45. Mr Sethi contends that judicial notice ought to have been taken of the fact that “women are more likely to be child carers than men”. We were taken to a number of cases where that fact was judicially noticed:
a. In London Underground v Edwards (No.2) [1999] ICR 494 (CA), the Court of Appeal agreed with a submission that the tribunal was “entitled to take into account their own knowledge and experience that the burden of childcare falls upon many more women than men and that a far greater proportion of single parents with care of children are women than men.” Potter LJ also stated as follows:
“24…An industrial tribunal does not sit in blinkers. Its members are selected in order to have a degree of knowledge and expertise in the industrial field generally. The high preponderance of single mothers having care of a child is a matter of common knowledge. Even if the "statistic," i.e., the precise ratio referred to, is less well known, it was in any event apparently discussed at the hearing before the industrial tribunal without doubt or reservation on either side. It thus seems clear to me that, when considering A as a basis for their decision the reliability of the figures with which they were presented, the industrial tribunal were entitled to take the view that the percentage difference represented a minimum rather than a maximum so far as discriminatory effect was concerned.”
- b. In Essop, Baroness Hale considered that one of the “context factors” relevant to a claim of indirect discrimination may be that “the expectation that women will bear the greater responsibility for caring for the home and family than will men” (at [26]) and at [39], stated as follows:
“39… There is nothing peculiar to womanhood in taking the larger share of caring responsibilities in a family. Some do and some do not. But (in the context of equal pay) it has been acknowledged that a length of service criterion can have a disparate impact on women because they tend to have shorter service periods as a result of career breaks or later career starts owing from their child care responsibilities: see Wilson v Health and Safety Executive (Equality and Human Rights Commission intervening) [2010] ICR 302, following Cadman v Health and Safety Executive (Equal Opportunities Commission intervening) (Case C-17/05) [2006] ICR 1623; [2006] ECR I-9583…”
- c.

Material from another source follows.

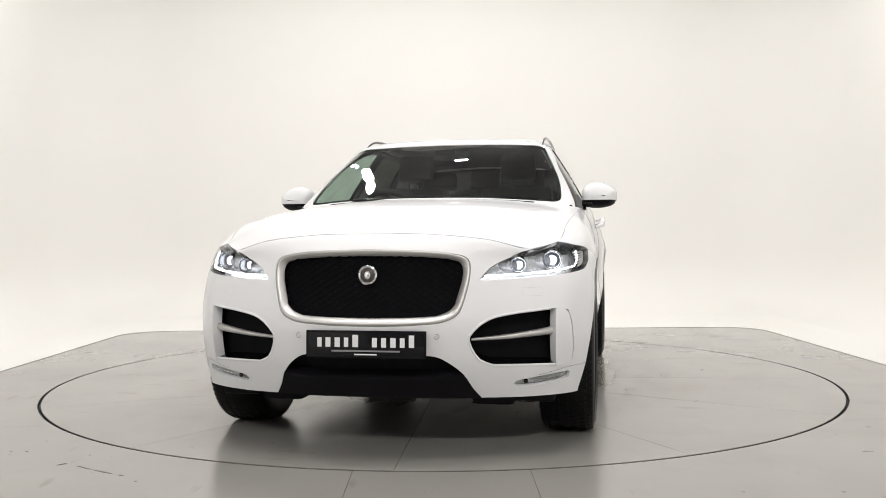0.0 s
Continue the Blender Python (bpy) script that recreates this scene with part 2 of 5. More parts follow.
# ---- the body's guiding lines (metres, car space: x forward, y left, z up) ----
def spline_weights(knots, t):
    """Index and Hermite weights of a curve through uneven knots."""
    i = np.clip(np.searchsorted(knots, t, side="right") - 1, 0, len(knots) - 2)
    h = knots[i + 1] - knots[i]
    s = (t - knots[i]) / h
    return i, h, 2*s**3 - 3*s**2 + 1, s**3 - 2*s**2 + s, -2*s**3 + 3*s**2, s**3 - s**2


class Skin:
    """A smooth surface through a net of lines: net[level][station]; flip marks station ends that continue as their mirror image."""

    def __init__(self, net, flip=(False, False), flip_v=(False, False)):
        n = np.array(net, float)
        self.nu, self.nv = n.shape[1], n.shape[0]
        mirror = np.array([1, -1, 1.0])
        a = n[:, 1:2] * mirror if flip[0] else 2*n[:, :1] - n[:, 1:2]
        b = n[:, -2:-1] * mirror if flip[1] else 2*n[:, -1:] - n[:, -2:-1]
        n = np.concatenate([a, n, b], 1)
        c = n[1:2] * mirror if flip_v[0] else 2*n[:1] - n[1:2]
        d = n[-2:-1] * mirror if flip_v[1] else 2*n[-1:] - n[-2:-1]
        n = np.concatenate([c, n, d], 0)
        self.p = n
        ku = np.concatenate([[0], np.cumsum(np.linalg.norm(np.diff(n, axis=1), axis=2).mean(0))])
        kv = np.concatenate([[0], np.cumsum(np.linalg.norm(np.diff(n, axis=0), axis=2).mean(1))])
        self.ku, self.kv = ku - ku[1], kv - kv[1]
        self.umax, self.vmax = self.ku[-2], self.kv[-2]
        self.cache, self.flare = None, 0.0
        self.middle = 0 if any(flip) else 1

    @staticmethod
    def slopes(p, k, axis):
        p = np.moveaxis(p, axis, 0)
        d = np.diff(p, axis=0) / np.diff(k)[:, None, None]
        h = np.diff(k)
        m = np.zeros_like(p)
        w = (h[1:] / (h[:-1] + h[1:]))[:, None, None]
        m[1:-1] = d[:-1] * w + d[1:] * (1 - w)
        m[0], m[-1] = d[0], d[-1]
        return np.moveaxis(m, 0, axis)

    def at(self, u, v):
        u, v = np.atleast_1d(np.asarray(u, float)), np.atleast_1d(np.asarray(v, float))
        if self.cache is None:
            mu = self.slopes(self.p, self.ku, 1)
            self.cache = (mu, self.slopes(self.p, self.kv, 0), self.slopes(mu, self.kv, 0))
        mu, mv, muv = self.cache
        i, hu, a0, a1, b0, b1 = spline_weights(self.ku, u)
        j, hv, c0, c1, d0, d1 = spline_weights(self.kv, v)
        def row(p, m, jj):
            return (p[jj, i] * a0[:, None] + m[jj, i] * (a1*hu)[:, None] + p[jj, i+1] * b0[:, None] + m[jj, i+1] * (b1*hu)[:, None])
        out = (row(self.p, mu, j) * c0[:, None] + row(mv, muv, j) * (c1*hv)[:, None]
               + row(self.p, mu, j+1) * d0[:, None] + row(mv, muv, j+1) * (d1*hv)[:, None])
        if self.flare:
            for axle in (1.437, -1.437):
                k = np.clip((0.555 - np.hypot(out[:, 0] - axle, out[:, 2] - 0.392)) / 0.05, 0, 1)
                out[:, 1] += self.flare * k*k*(3 - 2*k) * np.clip((out[:, 1] - 0.5) / 0.3, 0, 1)
        return out

    def normal(self, u, v):
        u, v = np.atleast_1d(np.asarray(u, float)), np.atleast_1d(np.asarray(v, float))
        e = 0.003
        n = np.cross(self.at(u + e, v) - self.at(u - e, v), self.at(u, v + e) - self.at(u, v - e))
        return n / np.maximum(np.linalg.norm(n, axis=1), 1e-12)[:, None]

    def find(self, axes, a, b, u_lo, u_hi):
        """The (u, v) at which two of the coordinates are a and b, between two stations."""
        a, b = np.atleast_1d(np.asarray(a, float)), np.atleast_1d(np.asarray(b, float))
        ua, ub = self.ku[1 + u_lo], self.ku[1 + u_hi]
        gu, gv = np.meshgrid(np.linspace(ua, ub, 90), np.linspace(0, self.vmax, 60))
        gu, gv = gu.ravel(), gv.ravel()
        g = self.at(gu, gv)[:, axes]
        t = np.stack([a, b], 1)
        k = np.argmin(((g[None] - t[:, None])**2).sum(2), 1)
        u, v = gu[k].copy(), gv[k].copy()
        e = 1e-4
        for _ in range(8):
            f = self.at(u, v)[:, axes] - t
            fu = (self.at(u + e, v)[:, axes] - self.at(u - e, v)[:, axes]) / (2*e)
            fv = (self.at(u, v + e)[:, axes] - self.at(u, v - e)[:, axes]) / (2*e)
            det = fu[:, 0]*fv[:, 1] - fu[:, 1]*fv[:, 0]
            det = np.where(np.abs(det) < 0.05, 0.05*np.sign(det + 1e-12), det)
            u = u - np.clip((f[:, 0]*fv[:, 1] - f[:, 1]*fv[:, 0]) / det, -.05, .05)
            v = v - np.clip((fu[:, 0]*f[:, 1] - fu[:, 1]*f[:, 0]) / det, -.05, .05)
            u, v = np.clip(u, -0.02, self.umax + 0.02), np.clip(v, -0.02, self.vmax + 0.02)
        return np.stack([u, v], 1)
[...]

Similarly, in Chief Constable of West Midlands Police v Blackburn and anor [2008] ICR 505 (EAT), the EAT (Elias P) concluded that disparate impact in relation to a benefit for night working could be established from the fact that the female claimants had childcare responsibilities;
- d. In Shackleton Garden Centre Ltd v Lowe, UKEAT/0161/10 (EAT) (27 July 2010), the EAT (Wilkie J) agreed (at [9] and [10]) that the tribunal had been entitled, “based on what is now well recognised in industrial and employment circles” to conclude that “… the ability of women to work particular hours is substantially restricted because of those child care commitments in contrast to that of men”.

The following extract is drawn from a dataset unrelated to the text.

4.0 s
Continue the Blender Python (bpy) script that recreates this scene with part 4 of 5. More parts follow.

- e. Finally, in Cumming v British Airways Plc UKEAT/0337/19/JOJ (EAT) (22 January 2021), the EAT (HHJ Shanks) stated that:
 “12…in the light of Lady Hale’s observations [in Essop], I do not think that there was any need for evidence to show that female cabin crew (like any other group of females) bear the bulk of child care responsibilities”.

46. Two points emerge from these authorities:
- a. First, the fact that women bear the greater burden of childcare responsibilities than men and that this can limit their ability to work certain hours is a matter in respect of which judicial notice has been taken without further inquiry on several occasions. We refer to this fact as “the childcare disparity”;
- b. Whilst the childcare disparity is not a matter directed by statute to be taken into account, it is one that has been noticed by Courts at all levels for many years. As such, it falls into the category of matters that, according to Phipson, a tribunal must take into account if relevant.

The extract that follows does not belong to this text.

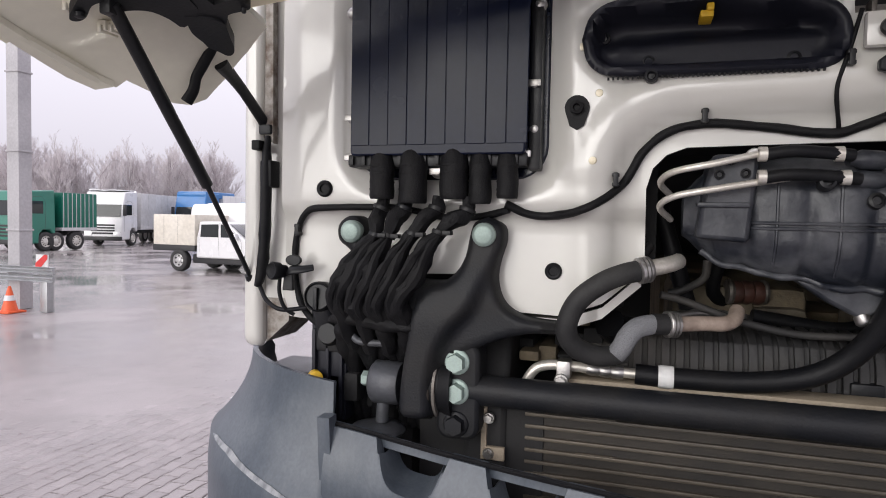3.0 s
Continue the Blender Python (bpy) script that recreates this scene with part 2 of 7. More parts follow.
def clear(name, colour=(1, 1, 1), rough=0.02, ior=1.45):
    ma = bpy.data.materials.new(name)
    ma.use_nodes = True
    b = ma.node_tree.nodes["Principled BSDF"]
    b.inputs["Base Color"].default_value, b.inputs["Roughness"].default_value = (*colour, 1), rough
    b.inputs["Transmission Weight"].default_value, b.inputs["IOR"].default_value = 1.0, ior
    return ma


M = {
    "bar_white": material("white_bar_paint", (0.5, 0.5, 0.485), 0.42, second=(0.42, 0.42, 0.4), amount=0.4, scale=9, fine=60, bump=0.04, grit=0.08),
    "cab_white": material("white_cab_paint", (0.61, 0.6, 0.56), 0.24, second=(0.55, 0.53, 0.475), amount=0.3, scale=2.5, fine=25, bump=0.0, coat=0.9, grit=0.03, spread=0.05),
    "hood_cream": material("cream_underside_paint", (0.87, 0.8, 0.59), 0.4, second=(0.76, 0.66, 0.45), amount=0.45, scale=5, fine=60, bump=0.04, coat=0.6, grit=0.1),
    "hood_white": material("pale_grey_green_paint", (0.86, 0.83, 0.69), 0.4, second=(0.74, 0.71, 0.58), amount=0.4, scale=4, fine=50, bump=0.03, coat=0.15, grit=0.08),
    "bumper": material("grey_bumper_plastic", (0.06, 0.0745, 0.093), 0.4, second=(0.15, 0.167, 0.184), amount=0.55, scale=9, fine=170, bump=0.12, stretch=(1.0, 1.0, 0.7), grit=0.35, spread=0.2, streak=0.14),
    "black": material("black_plastic", (0.010, 0.011, 0.013), 0.4, second=(0.022, 0.021, 0.02), amount=0.6, scale=14, fine=180, bump=0.2, specular=0.3),
    "black_gloss": material("black_box_plastic", (0.005, 0.008, 0.019), 0.22, second=(0.013, 0.016, 0.031), amount=0.5, scale=9, fine=140, bump=0.04, specular=0.48),
    "lid_matt": material("moulded_lid_plastic", (0.008, 0.009, 0.015), 0.46, second=(0.015, 0.015, 0.022), amount=0.6, scale=9, fine=160, bump=0.1, specular=0.3),
    "rubber": material("black_rubber", (0.006, 0.0064, 0.0078), 0.5, second=(0.013, 0.0125, 0.0125), amount=0.5, scale=18, fine=220, bump=0.3, specular=0.2),
    "hose": material("dusty_coolant_hose", (0.02, 0.02, 0.0205), 0.62, second=(0.048, 0.047, 0.045), amount=0.7, scale=16, fine=200, bump=0.3, specular=0.3),
    "sleeve": material("woven_cable_sleeve", (0.0045, 0.0046, 0.0056), 0.6, second=(0.0115, 0.011, 0.011), amount=0.5, scale=30, fine=420, bump=0.6, specular=0.25),
    "cast": material("black_painted_casting", (0.0105, 0.0115, 0.014), 0.48, second=(0.027, 0.0255, 0.0235), amount=0.5, scale=12, fine=240, bump=0.3, specular=0.24),
    "lid_plastic": material("blue_black_lid_plastic", (0.0045, 0.007, 0.02), 0.25, second=(0.011, 0.0155, 0.036), amount=0.6, scale=7, fine=140, bump=0.05, specular=0.17),
    "zinc": material("zinc_bolt", (0.36, 0.45, 0.41), 0.5, metal=0.35, second=(0.26, 0.33, 0.3), amount=0.6, scale=30, fine=300, bump=0.2),
    "steel": material("bare_steel", (0.46, 0.45, 0.44), 0.36, metal=0.9, second=(0.25, 0.23, 0.2), amount=0.6, scale=25, fine=220, bump=0.2),
    "alu": material("cast_aluminium", (0.5, 0.5, 0.52), 0.36, metal=0.75, second=(0.42, 0.42, 0.44), amount=0.5, scale=16, fine=420, bump=0.08, grit=0.1),
    "alu_pipe": material("aluminium_pipe", (0.66, 0.63, 0.57), 0.36, metal=0.55, second=(0.46, 0.42, 0.36), amount=0.6, scale=22, fine=200, bump=0.15),
    "fin": material("condenser_fins", (0.036, 0.031, 0.025), 0.6, metal=0.25, second=(0.018, 0.017, 0.016), amount=0.8, scale=9, fine=240, bump=0.2, stretch=(1, 1, 3)),
    "fin_tan": material("dusty_cooler_fins", (0.12, 0.1, 0.075), 0.7, second=(0.06, 0.052, 0.042), amount=0.8, scale=8, fine=260, bump=0.4, stretch=(1, 1, 3)),
    "tube_fin": material("condenser_tube", (0.105, 0.088, 0.066), 0.5, metal=0.3, second=(0.045, 0.042, 0.037), amount=0.8, scale=7, fine=200, bump=0.3, stretch=(0.4, 1, 1)),
    "dirty_alu": material("dirty_aluminium", (0.24, 0.22, 0.2), 0.5, metal=0.5, second=(0.06, 0.05, 0.04), amount=0.9, scale=28, fine=200, bump=0.5),
    "grey_cap": material("grey_metal_cap", (0.085, 0.09, 0.1), 0.45, metal=0.3, second=(0.04, 0.04, 0.042), amount=0.7, scale=20, fine=180, bump=0.3),
    "hose_tan": material("tan_fitting", (0.34, 0.27, 0.22), 0.5, second=(0.16, 0.12, 0.1), amount=0.7, scale=40, fine=200, bump=0.2),
    "dusty": material("dusty_radiator_plastic", (0.024, 0.0235, 0.024), 0.65, second=(0.1, 0.09, 0.077), amount=0.6, scale=5, fine=120, bump=0.4),
    "engine_tan": material("dusty_engine_casting", (0.16, 0.135, 0.1), 0.75, metal=0.1, second=(0.04, 0.034, 0.028), amount=0.9, scale=14, fine=140, bump=0.6),
    "tan": material("tan_seal_strip", (0.36, 0.30, 0.22), 0.7, second=(0.22, 0.18, 0.13), amount=0.6, scale=20, fine=260, bump=0.5),
    "worn_sleeve": material("brown_worn_sleeve", (0.06, 0.046, 0.036), 0.6, second=(0.02, 0.018, 0.016), amount=0.6, scale=20, fine=180, bump=0.3),
    "rust_red": material("rust_red_rubber", (0.1, 0.042, 0.03), 0.5, second=(0.04, 0.025, 0.02), amount=0.7, scale=30, fine=150, bump=0.2),
    "tank": material("dark_tank_plastic", (0.013, 0.0155, 0.022), 0.44, second=(0.085, 0.088, 0.096), amount=0.85, scale=17, fine=120, bump=0.4),
    "green": material("green_cap_plastic", (0.0, 0.19, 0.105), 0.4, second=(0.0, 0.12, 0.07), amount=0.4, scale=20, fine=200, bump=0.1),
    "foam": material("grey_foam_hose", (0.19, 0.195, 0.205), 0.85, second=(0.09, 0.09, 0.09), amount=0.7, scale=16, fine=420, bump=0.9),
    "yellow": material("yellow_plastic", (0.72, 0.44, 0.02), 0.45, bump=0.05),
    "red": material("red_rubber", (0.05, 0.014, 0.012), 0.5, bump=0.1),
    "engine": material("dirty_engine_metal", (0.23, 0.185, 0.12), 0.7, metal=0.2, second=(0.03, 0.027, 0.023), amount=0.8, scale=7, fine=120, bump=0.7),
    # near-black puts the shade of recesses and hidden parts into the colour
    "dark": material("shaded_dark_parts", (0.01, 0.01, 0.0105), 0.8, second=(0.02, 0.019, 0.018), amount=0.6, scale=9, fine=120, bump=0.3),
    "paper": material("white_sticker", (0.72, 0.72, 0.70), 0.5, bump=0.02, scale=40),
    "ink": material("black_sticker", (0.015, 0.015, 0.016), 0.35, bump=0.02, scale=40),
    "chrome": material("lamp_reflector", (0.88, 0.88, 0.89), 0.3, metal=0.45, second=(0.72, 0.73, 0.74), amount=0.6, scale=22, fine=90, bump=0.3, spread=0.1),
    "lens": clear("lamp_lens", (1, 1, 1), 0.03, 1.25),
    "amber": material("amber_reflector", (0.55, 0.16, 0.02), 0.25, bump=0.1),
    "fog": glow("lit_fog_lamp", (1.0, 0.97, 0.86), 42.0),
    "dark_glass": material("dark_window_glass", (0.012, 0.016, 0.018), 0.05, bump=0, spread=0.02, specular=0.8),
    "tyre": material("tyre_rubber", (0.022, 0.022, 0.023), 0.75, second=(0.05, 0.047, 0.043), amount=0.6, scale=9, fine=150, bump=0.5),
    "worn": material("worn_rusty_metal", (0.33, 0.31, 0.28), 0.6, metal=0.3, second=(0.09, 0.05, 0.03), amount=0.9, scale=40, fine=200, bump=0.5),
    "scuff": material("pale_strip_plastic", (0.3, 0.31, 0.32), 0.6, second=(0.12, 0.13, 0.145), amount=0.9, scale=45, fine=200, bump=0.5, stretch=(1, 1, 0.3)),
    "pale_rim": material("pale_truck_rim", (0.62, 0.6, 0.56), 0.4, metal=0.1, second=(0.4, 0.37, 0.33), amount=0.5, scale=6, fine=30, bump=0.1),
    "rim": material("painted_rim", (0.52, 0.52, 0.52), 0.4, metal=0.3, second=(0.3, 0.28, 0.26), amount=0.5, scale=12, bump=0.1),
}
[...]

47. That is not to say that the matter is set in stone: many societal norms and expectations change over time, and what may have been apt for judicial notice some years ago may not be so now. However, that does not apply to the childcare disparity. Whilst things might have progressed somewhat in that men do now bear a greater proportion of child caring responsibilities than they did decades ago, the position is still far from equal. The assumptions made and relied upon in the authorities above are still very much supported by the evidence presented to us of current disparities between men and women in relation to the burden of childcare.’
...
51. We therefore reject Ms Darwin’s contention that taking judicial notice of the childcare disparity should invariably result in the group disadvantage being made out with the question for the Tribunal simply being one of justification. Such a blanket approach could give rise to unfairness and illogical outcomes. Where, for example, an arrangement is, on analysis, generally favourable to those with childcare responsibilities, it would be incongruous to treat that arrangement as nevertheless giving rise to group disadvantage falling to be justified.
…
56. In summary, when considering whether there is group disadvantage in a claim of indirect discrimination, tribunals should bear in mind that particular disadvantage can be established in one of several ways, including the following:
- a. There may be statistical or other tangible evidence of disadvantage. However, the absence of such evidence should not usually result in the claim of indirect discrimination (and of group disadvantage in particular) being rejected in limine;
- b. Group disadvantage may be inferred from the fact that there is a particular disadvantage in the individual case. Whether or not that is so will depend on the facts, including the nature of the PCP and the disadvantage faced. Clearly, it may be more difficult to extrapolate from the particular to the general in this way when the disadvantage to the individual is because of a unique or highly unusual set of circumstances that may not be the same as those with whom the protected characteristic is shared;
- c. The disadvantage may be inherent in the PCP in question; and/or
- d. The disadvantage may be established having regard to matters, such as the childcare disparity, of which judicial notice should be taken. Once again, whether or not that is so will depend on the nature of the PCP and how it relates to the matter in respect of which judicial notice is to be taken.
In 2023 the case was reheard at ET. The judgement again went in favour of Cumbria Partnership Trust.